No obstante, ese mismo dolor, a veces tan intenso que el pecho se contrae, nos da el empujón para no dejarlo pasar ni evadirlo. Necesitamos sentirlo, reconocerlo, aceptarlo y después dejarlo fluir. Eso es lo que nos hace fuertes, nos da un aliento de esperanza, nos invita a no desfallecer, a no rendirnos, a seguir por ellos y por los que vienen. Si obviamos y huimos de ese dolor y realidad, es probable que la angustia, el enojo, el miedo, la incertidumbre y todo lo que conlleva el pensar en el futuro nos desgaste la energía que necesitamos para nuestro presente. Es esa intensidad de dolor en el corazón, esa compasión, la que nos conmueve frente al otro y nos mantienen para seguir adelante. El dolor que experimentamos cada una en una escala y momento diferente es creo yo, lo que nos vuelve más humanas y nos hace conscientes de lo que en verdad vale la pena.

Habría que valorar en estos tiempos, esta intensidad de vida que nos deja ser mamá de un hij@ con necesidades especiales cuando hoy vivimos en una sociedad que hace honor a la apariencia, a lo efímero, a lo material. Una cultura social que prefiere evadir el dolor y reconocer solo al placer como fuente de la felicidad.

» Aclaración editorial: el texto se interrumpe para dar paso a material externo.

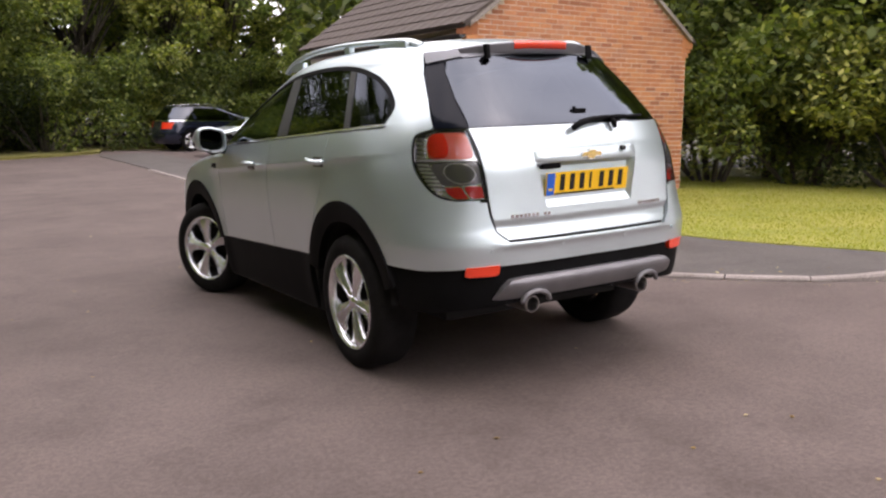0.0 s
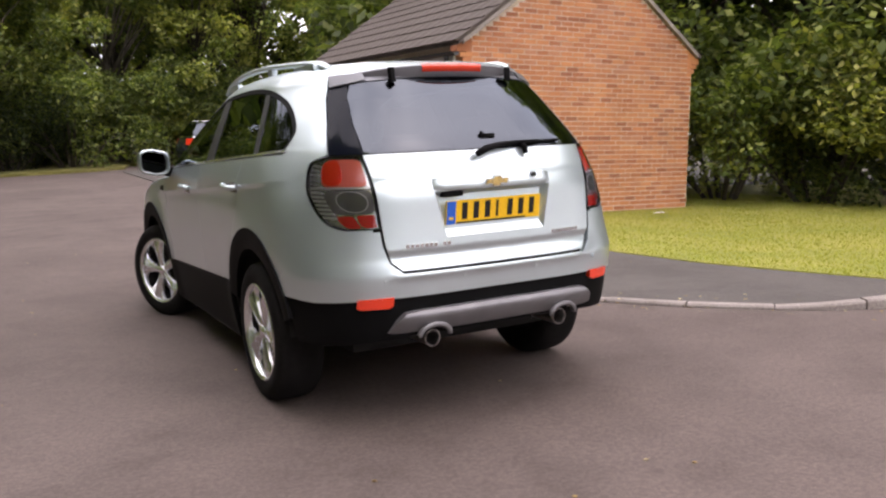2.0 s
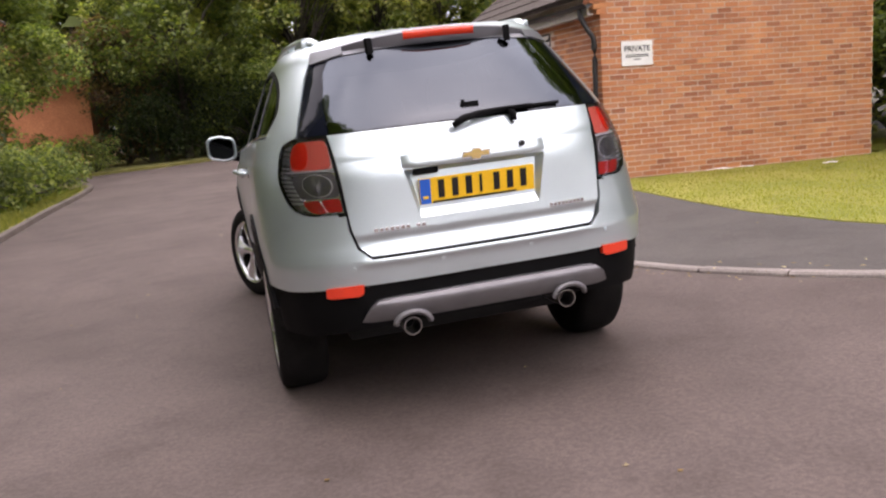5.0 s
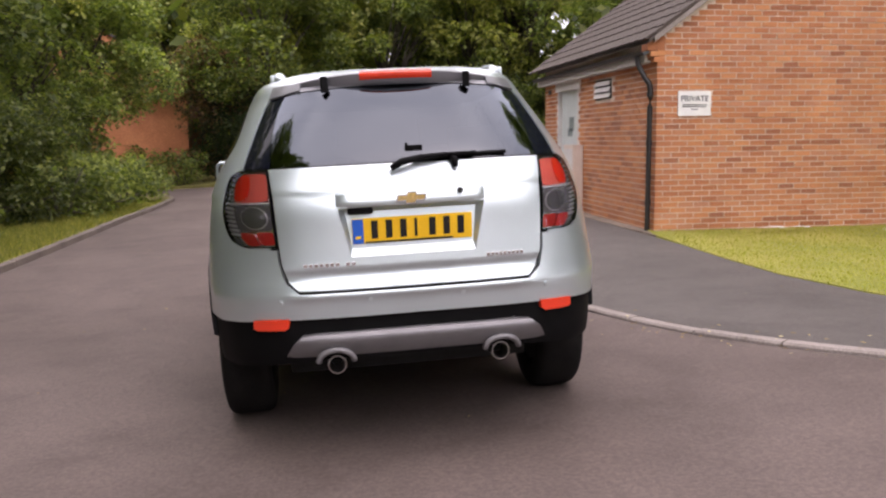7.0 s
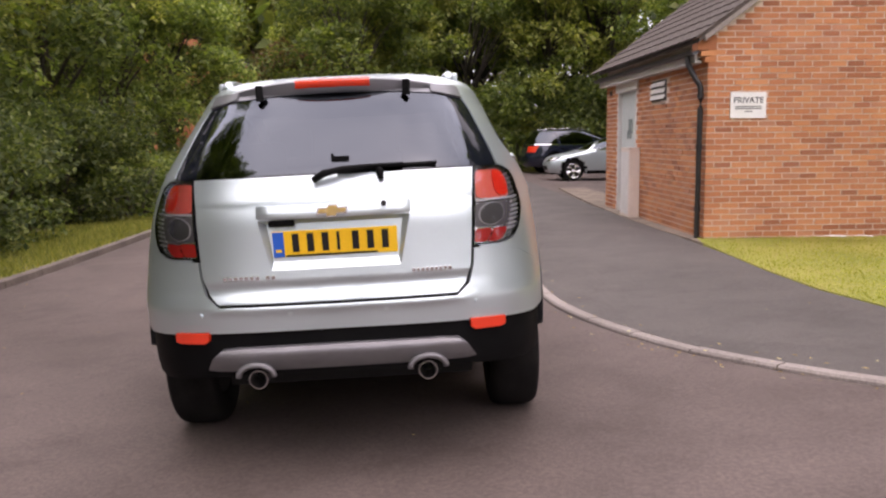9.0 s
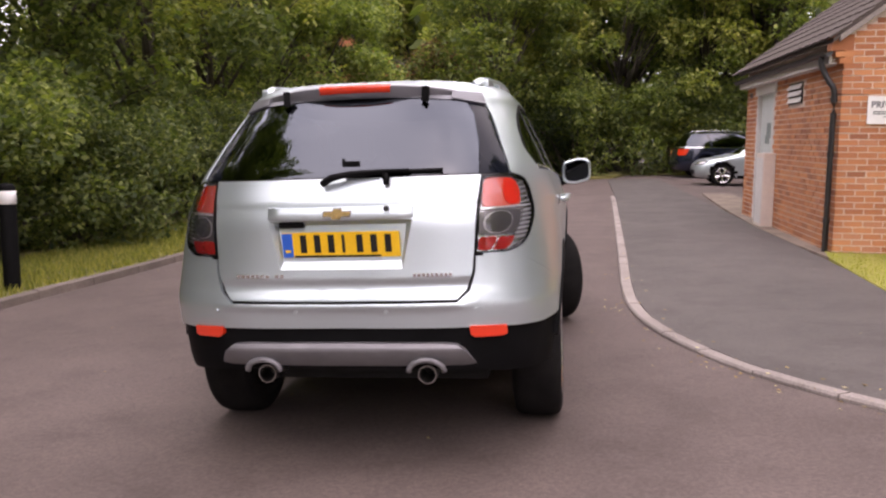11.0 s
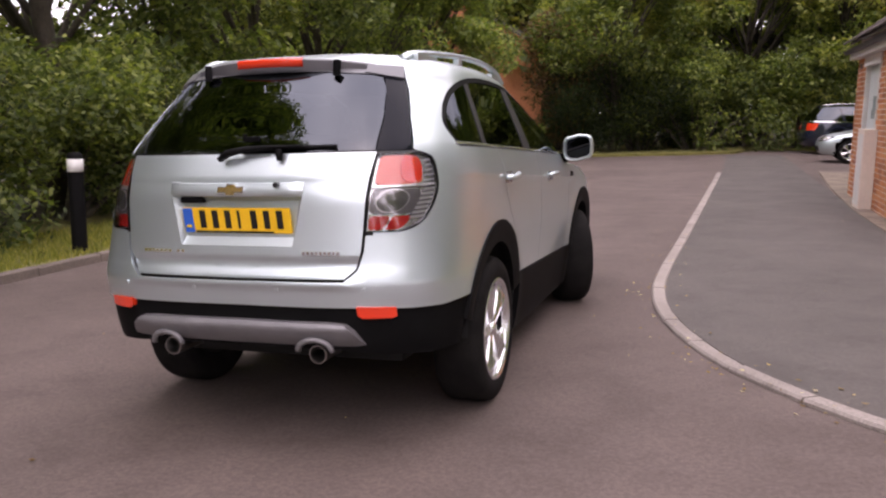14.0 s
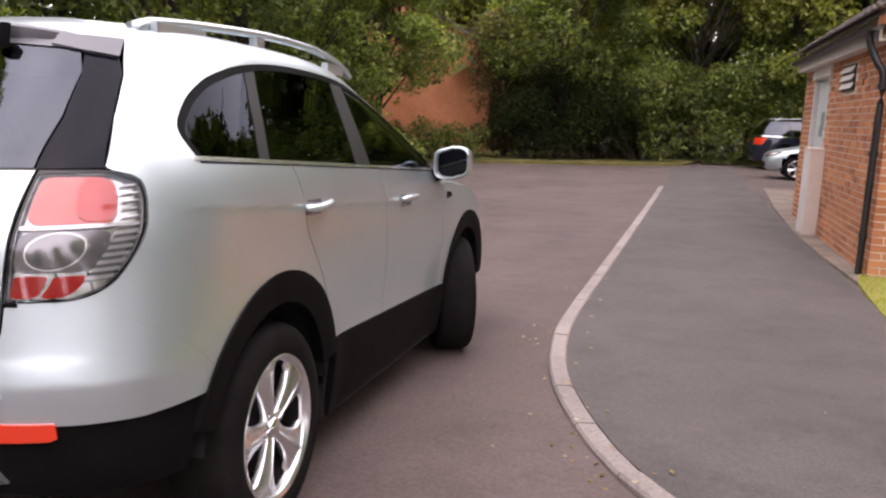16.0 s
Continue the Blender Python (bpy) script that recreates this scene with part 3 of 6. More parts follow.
def skin(s, z):
    X, Y, S = outline(z)
    a = abs(s)
    x, y = float(np.interp(a, S, X)), float(np.interp(a, S, Y))
    if x > 0.7:
        x += flare(y, z) + shoulder(y, z)
    return Vector((math.copysign(x, s) if s else 0.0, y, z))


def skin_at(s, z, d=0.0):
    p = skin(s, z)
    if d == 0.0:
        return p
    e = 0.006
    u = skin(s + e, z) - skin(s - e, z)
    v = skin(s, z + e) - skin(s, z - e)
    n = u.cross(v)
    n = n.normalized() if n.length else Vector((0, 0, 1))
    return p + n * d


def patch(poly, mode="s", side=1, d=0.0, thick=0.014, step=0.06, zstep=None, bulge=None):
    """A panel of the body's skin: poly of (u, z), u being x, y or the way along the outline."""
    zstep = zstep or step
    bm = bmesh.new()
    bm.faces.new([bm.verts.new((u, z, 0)) for u, z in poly])
    bm.normal_update()
    bmesh.ops.triangulate(bm, faces=bm.faces[:], ngon_method="EAR_CLIP")
    for ax, st in ((0, step), (1, zstep)):
        lo, hi = min(p[ax] for p in poly), max(p[ax] for p in poly)
        k = math.ceil(lo / st + 1e-6)
        while k * st < hi - 1e-5:
            co, no = [0, 0, 0], [0, 0, 0]
            co[ax], no[ax] = k * st, 1
            bmesh.ops.bisect_plane(bm, geom=bm.verts[:] + bm.edges[:] + bm.faces[:], dist=1e-5, plane_co=co, plane_no=no)
            k += 1

    def way(u, z):
        return s_of_x(u, z) if mode == "x" else (s_of_y(u, z, side) if mode == "y" else u)

    def place(u, z, dd):
        return skin_at(way(u, z), z, dd + (bulge(u, z) if bulge else 0.0))

    bm.verts.index_update()
    uv = [(v.co.x, v.co.y) for v in bm.verts]
    out, normal = [], []
    for u, z in uv:
        e = 0.005
        p = place(u, z, d)
        n = (skin(way(u + e, z), z) - skin(way(u - e, z), z)).cross(skin(way(u, z), z + e) - skin(way(u, z), z - e)) if not bulge else (place(u + e, z, d) - place(u - e, z, d)).cross(place(u, z + e, d) - place(u, z - e, d))
        n = n.normalized() if n.length > 1e-12 else Vector((0, -1, 0))
        if n.dot(p - Vector((0, min(max(p.y, 0.9), 3.6), 0.8 if p.z < 1.3 else 1.0))) < 0:
            n = -n
        out.append(p)
        normal.append(n)
    faces = [[v.index for v in f.verts] for f in bm.faces]
    rim = [(e.verts[0].index, e.verts[1].index, e.link_faces[0].index) for e in bm.edges if e.is_boundary]
    bm.free()
    fixed = []
    for f in faces:
        a, b, c = (out[i] for i in f[:3])
        g = Vector()
        for i in range(len(f)):
            g += out[f[i]].cross(out[f[(i + 1) % len(f)]])
        fixed.append(f if g.dot(normal[f[0]]) > 0 else f[::-1])
    verts = list(out)
    skirt = []
    if thick:
        back = {}
        for i, j, _ in rim:
            for k in (i, j):
                if k not in back:
                    back[k] = len(verts)
                    verts.append(place(*uv[k], d - thick))
        nxt = {(f[i], f[(i + 1) % len(f)]) for f in fixed for i in range(len(f))}
        for i, j, _ in rim:
            if (i, j) not in nxt:
                i, j = j, i
            skirt.append([j, i, back[i], back[j]])
    me = bpy.data.meshes.new("panel")
    me.from_pydata(verts, [], fixed + skirt)
    for p in me.polygons:
        p.use_smooth = True
    loops = []
    for p in me.polygons:
        flat = p.index >= len(fixed)
        for i in p.vertices:
            loops.append(p.normal.copy() if flat else normal[i])
    me.normals_split_custom_set(loops)
    return me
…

Después de esta reflexión quizá muchas mamás continúen pensando que hubieran preferido ahorrarse el ser “mejores personas” y tener a un hijo sin discapacidad (a mi juicio no sería el que tenemos). Sin embargo, estoy convencida que esa afirmación solo podremos confirmarla o refutarla hasta el final de nuestros días en el momento en que hayamos visto la película completa de nuestra vida y hagamos un balance de lo nos dio ser mamá de un hijo con necesidades especiales.